Journalistes et attachés de presse : sortir du malentendu permanent
"Informer ou séduire" : et si ce n’était pas incompatible ?
Dans un paysage saturé, où la vitesse l’emporte trop souvent sur la vérification, l’écosystème de l’information est fragilisé. La défiance s’installe. En France, selon le baromètre La Croix / onepoint / Kantar (janvier 2025) seulement 32% des Français estiment que l’on peut avoir confiance dans ce que disent les médias sur les grands sujets d’actualité, tandis que 62% jugent qu’il faut s’en méfier. Dans ce contexte instable, les attachés de presse ne peuvent plus se contenter d’un rôle d’intermédiaire discret. Leur fonction est désormais stratégique — et observée.
Parce qu’ils interviennent en amont du circuit de fabrication de l’information, les communicants ne sont pas de simples messagers ; ils en sont un maillon actif. Leur responsabilité ne se limite pas à transmettre. Elle engage la qualité de ce qui circule. À ce titre, ils peuvent renforcer la clarté ou entretenir la confusion. Contribuer à filtrer le bruit ou l’amplifier. Mais encore faut-il qu’ils acceptent un niveau d’exigence accru — et qu’ils soient reconnus comme des interlocuteurs professionnels légitimes, pas comme des gêneurs.
Rompre avec le réflexe de défiance
Journalistes et attachés de presse n’exercent pas le même métier. L’un informe dans l’intérêt du public. L’autre représente un tiers, souvent dans une logique d’image ou de visibilité. Leurs finalités divergent. Elles peuvent même entrer en tension.
Mais elles ne sont pas inconciliables. À condition de partager un socle minimal : rigueur sur les faits et informations sourcées, clarté des intentions, refus de manipuler l’information. Rien d’héroïque, simplement une discipline commune. Ce socle, aujourd’hui, est loin d’être garanti.
Les communicants, sous pression, privilégient parfois le volume à la véracité, les formats prêts-à-diffuser à l’information vérifiée. Les journalistes, débordés, en viennent à rejeter toute parole issue de la communication, même quand elle est solide. Ce double réflexe nuit à la qualité de l’information et alimente la fragmentation du débat public.
Instaurer une coopération exigeante
Il ne s’agit pas de gommer les différences. Il s’agit de construire un mode de collaboration lucide, fondé non sur la connivence mais sur la rigueur. Interrogés en 2024 par le SYNAP, un panel de journalistes indiquait pour 67% d’entre eux que les informations transmises par les conseillers en relations médias représentaient plus de 50% de leurs sources d’information, en recul de 4 points par rapport à 2022. Toutefois, au-delà du volume, c’est la qualité même des éléments transmis qui était plébiscitée puisque 83% du panel considèrent que ces informations leur sont utiles, voire très utiles, et ce chiffre est en augmentation de 6 points par rapport à 2022.
Cette coopération implique de repenser la formation, des deux côtés.
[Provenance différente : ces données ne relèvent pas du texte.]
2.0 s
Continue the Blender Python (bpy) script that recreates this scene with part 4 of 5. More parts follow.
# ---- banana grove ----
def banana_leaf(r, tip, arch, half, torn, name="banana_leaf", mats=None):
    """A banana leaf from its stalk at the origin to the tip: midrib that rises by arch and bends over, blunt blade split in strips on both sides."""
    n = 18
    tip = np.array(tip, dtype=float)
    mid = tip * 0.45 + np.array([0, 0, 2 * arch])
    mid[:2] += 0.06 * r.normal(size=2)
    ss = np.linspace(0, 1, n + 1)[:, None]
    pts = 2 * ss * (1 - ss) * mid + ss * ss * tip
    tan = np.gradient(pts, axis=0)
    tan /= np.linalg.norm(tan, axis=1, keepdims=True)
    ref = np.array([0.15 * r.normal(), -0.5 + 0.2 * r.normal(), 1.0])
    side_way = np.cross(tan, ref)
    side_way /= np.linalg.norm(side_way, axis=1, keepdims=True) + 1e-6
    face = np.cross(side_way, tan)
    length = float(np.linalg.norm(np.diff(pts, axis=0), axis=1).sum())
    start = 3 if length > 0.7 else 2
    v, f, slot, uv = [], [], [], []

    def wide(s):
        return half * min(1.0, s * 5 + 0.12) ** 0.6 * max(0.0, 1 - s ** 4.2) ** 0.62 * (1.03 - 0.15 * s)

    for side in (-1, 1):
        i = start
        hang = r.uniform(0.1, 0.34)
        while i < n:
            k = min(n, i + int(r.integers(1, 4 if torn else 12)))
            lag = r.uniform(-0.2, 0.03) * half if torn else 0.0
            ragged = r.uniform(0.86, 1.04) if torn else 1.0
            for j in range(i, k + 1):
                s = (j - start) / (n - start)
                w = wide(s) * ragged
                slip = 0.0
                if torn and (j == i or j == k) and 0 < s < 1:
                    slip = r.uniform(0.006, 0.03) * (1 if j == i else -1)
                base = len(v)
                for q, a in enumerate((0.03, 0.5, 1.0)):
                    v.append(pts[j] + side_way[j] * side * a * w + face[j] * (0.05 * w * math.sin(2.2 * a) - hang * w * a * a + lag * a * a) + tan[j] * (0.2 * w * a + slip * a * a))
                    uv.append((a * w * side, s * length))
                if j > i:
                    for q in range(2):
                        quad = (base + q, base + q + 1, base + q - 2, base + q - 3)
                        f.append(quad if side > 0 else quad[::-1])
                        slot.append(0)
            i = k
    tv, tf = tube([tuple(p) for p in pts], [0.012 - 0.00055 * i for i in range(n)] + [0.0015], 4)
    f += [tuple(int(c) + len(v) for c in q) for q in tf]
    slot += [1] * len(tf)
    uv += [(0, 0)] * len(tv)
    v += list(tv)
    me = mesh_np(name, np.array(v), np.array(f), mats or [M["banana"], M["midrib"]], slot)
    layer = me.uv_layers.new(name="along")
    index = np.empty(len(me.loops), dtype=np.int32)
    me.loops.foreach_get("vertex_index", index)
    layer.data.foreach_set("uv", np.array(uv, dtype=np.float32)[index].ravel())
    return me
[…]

Les écoles de journalisme gagneraient à intégrer une pédagogie du dialogue avec la communication. Non pour s’y soumettre, mais pour mieux en décrypter les logiques. Côté RP, il ne suffit plus de former à convaincre, il faut former à produire des contenus fiables, ouverts à la contradiction, utiles à la compréhension. Un impératif d’autant plus crucial à l’heure où le recours non maîtrisé à l’intelligence artificielle facilite la génération de contenus standardisés, sans sources, sans nuances, sans responsabilité. La tentation de l’automatisation est réelle, mais elle ne peut se substituer à l’exigence éditoriale. Ce n’est pas non plus une ambition toujours facile à faire entendre aux entreprises, qui attendent de la visibilité immédiate. Mais c’est précisément là que réside, depuis toujours, une part essentielle de notre rôle — et qu’il faut aujourd’hui assumer avec constance : sensibiliser nos clients à une communication rigoureuse, crédible, compatible avec les attentes des journalistes — et les besoins d’un public en quête de repères.
Faire de l’éthique une pratique, non une posture. Et comprendre que dans une chaîne de l’information fragilisée, la fiabilité est un bien commun. Elle ne se décrète pas, elle se construit ensemble.